Two local golfers sued in February to block the plan to redevelop the course in East Potomac Park, claiming it violated the 1897 federal law that created the park and directed it “be forever held and used as a park for the recreation and pleasure of the people.” They also accuse the administration of violating environmental laws and polluting the park.
Trump has so far used the course as a dumping ground for the rubble from the East Wing demolition. At least 30,000 cubic yards of debris have been dumped on the White Course, a nine-hole green designed for intermediate golfers, also dubbed the “Family Course.”

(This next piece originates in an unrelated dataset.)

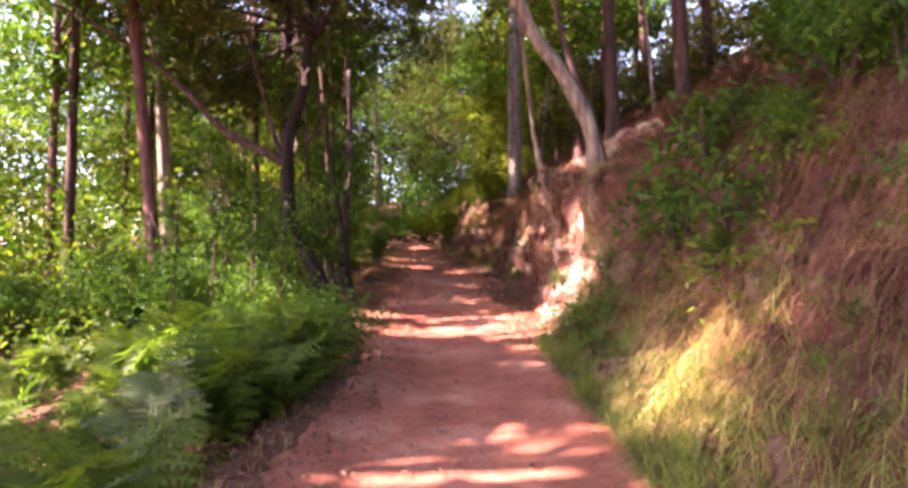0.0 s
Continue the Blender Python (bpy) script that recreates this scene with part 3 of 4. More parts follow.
# far along
tree("tall_tree", "tall pale grey tree trunk where the path bends", on_land(-6.3, 50), (-6.9, 50, 19), 0.55, M_BARK_GREY, crown=[((-6.9, 50, 18), (4, 4, 3.5), 60)], leaf=M_LEAF, seed=31, leafsize=0.25, per=40, spread=0.7)
tree("tall_tree", "slender pale tree beside a larger trunk", on_land(-5.6, 50.5), (-4.6, 50.5, 17), 0.2, M_BARK_GREY, crown=[((-4.6, 50.5, 16), (3, 3, 3), 40)], leaf=M_LEAF, seed=32, leafsize=0.25, per=40, spread=0.7)
for k, (x, y, r) in enumerate(((-2.6, 52, 0.17), (-3.5, 56, 0.2), (-1.9, 49, 0.13), (-0.9, 57, 0.18), (-4.4, 60, 0.22), (-8.6, 54, 0.2), (-9.9, 47, 0.16), (0.4, 54, 0.15), (-2.3, 62, 0.2), (-7.7, 60, 0.2))):
    tree("far_tree", "slender pale trunk in the sunlit wood beyond the bend", on_land(x, y), (x + 0.5 * math.sin(k * 2.3), y, 15 + k % 4), r, M_BARK_GREY if k % 2 else M_BARK_PINE,
         crown=[((x, y, 15 + k % 4), (2.4, 2.4, 2.2), 26)], group="trees beyond the bend", leaf=M_BRIGHT, seed=330 + k, leafsize=0.26, per=36, spread=0.6, sides=8)
# on the bank
tree("pine_tree", "straight tree with pale plated bark on the bank", (2.1, 20.4, ground_z(2.1, 20.4)), (2.05, 20.4, 14), 0.25, M_BARK_PINE, crown=[((1.5, 20, 12), (3.5, 3.5, 2.5), 90)], seed=41, r1=0.19, sides=16)
tree("leaning_tree", "smooth pale tree leaning out over the bank", (2.28, 9.35, max(2.25, ground_z(2.28, 9.35))), (-0.3, 8.6, 9.0), 0.15, M_BARK_PALE,
     bend=[(2.2, 9.32, 3.0), (2.1, 9.3, 3.55), (1.67, 9.27, 4.3), (0.98, 9.2, 5.4)],
     limbs=[([(2.27, 9.34, 2.7), (2.42, 9.42, 2.3), (2.62, 9.5, 1.95)], 0.15), ([(2.27, 9.34, 2.55), (2.16, 9.16, 2.2), (2.22, 9.02, 1.9)], 0.07), ([(2.27, 9.34, 2.55), (2.45, 9.1, 2.3), (2.65, 8.95, 2.1)], 0.07)], crown=[((-0.6, 8.2, 9), (2.5, 2.5, 1.3), 50)], seed=42, flare=0.5, r1=0.085)
tree("leaning_tree", "dark crooked stem beside a pale leaning tree", (2.5, 9.65, ground_z(2.5, 9.65)), (1.2, 9.6, 8.0), 0.075, M_BARK, bend=[(2.25, 9.65, 3.6), (1.7, 9.6, 5.2)], crown=[((1.0, 9.6, 8), (1.5, 1.5, 1), 20)], seed=43)
tree("slim_tree", "thin pale crooked tree rooted on the bank's edge", (1.88, 12.25, max(2.75, ground_z(1.88, 12.25))), (1.2, 12.3, 7.5), 0.075, M_BARK_PALE, bend=[(1.72, 12.2, 3.5), (1.6, 12.2, 4.2)], crown=[((1.0, 12, 7.2), (1.6, 1.6, 1.0), 26)], leaf=M_LEAF, seed=44, flare=0.8)
tree("slim_tree", "dark straight tree on the hillside", on_land(3.5, 13.0), (3.25, 13.1, 12), 0.22, M_BARK, crown=[((3.4, 13.5, 11), (3, 3, 2), 50)], seed=45)
tree("slim_tree", "dark ivy-clad tree on the hillside", on_land(4.5, 11.6), (4.2, 11.8, 12), 0.2, M_BARK, crown=[((4.6, 12.4, 10.5), (3, 3, 2), 50)], seed=46)
tree("slim_tree", "dark tree above the eroded bank", on_land(5.6, 26), (5.5, 26, 16), 0.26, M_BARK, crown=[((5.5, 26, 14), (3, 3, 2), 50)], seed=47)
tree("sapling", "thin pale sapling on the hillside", on_land(4.2, 12.4), (3.8, 12.4, 8.8), 0.045, M_BARK_PALE, crown=[((3.5, 13, 8), (1.4, 1.4, 1), 16)], seed=48)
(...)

“When I heard about the dirt being moved to East Potomac and then saw it there for myself, I felt violated,” said Dave Roberts, a local golfer who brought the case. “It’s a violation of the course and how it is meant to be used. It’s a violation of the landscape. It’s a violation of the basic idea of what federal lands are supposed to be.”

Roberts has been playing at East Potomac since he graduated from college in 2002. He is worried the president’s vision for the course would make it inaccessible. “It wouldn’t be for regular golfers like me anymore,” he writes. “It would close the door on happy memories and what I thought was going to be a central part of my recreational time with my family.”
This month, the government filed a motion to dismiss the case, arguing that the group lacks both the authority and the legal basis to bring this case. “There was a golf course at East Potomac Park before government deliberations began and there will still be a golf course at East Potomac Park after the project is planned, and, if approved, implemented,” the DOJ said in its brief.
U.S. District Judge Ana Reyes continues to weigh the future of the golf course.
The president could soon face more judicial stop-work orders on any of these cases. While they remain pending, some of these judges have already expressed skepticism about the president’s ability to unilaterally reconstruct the nation’s capital in his image.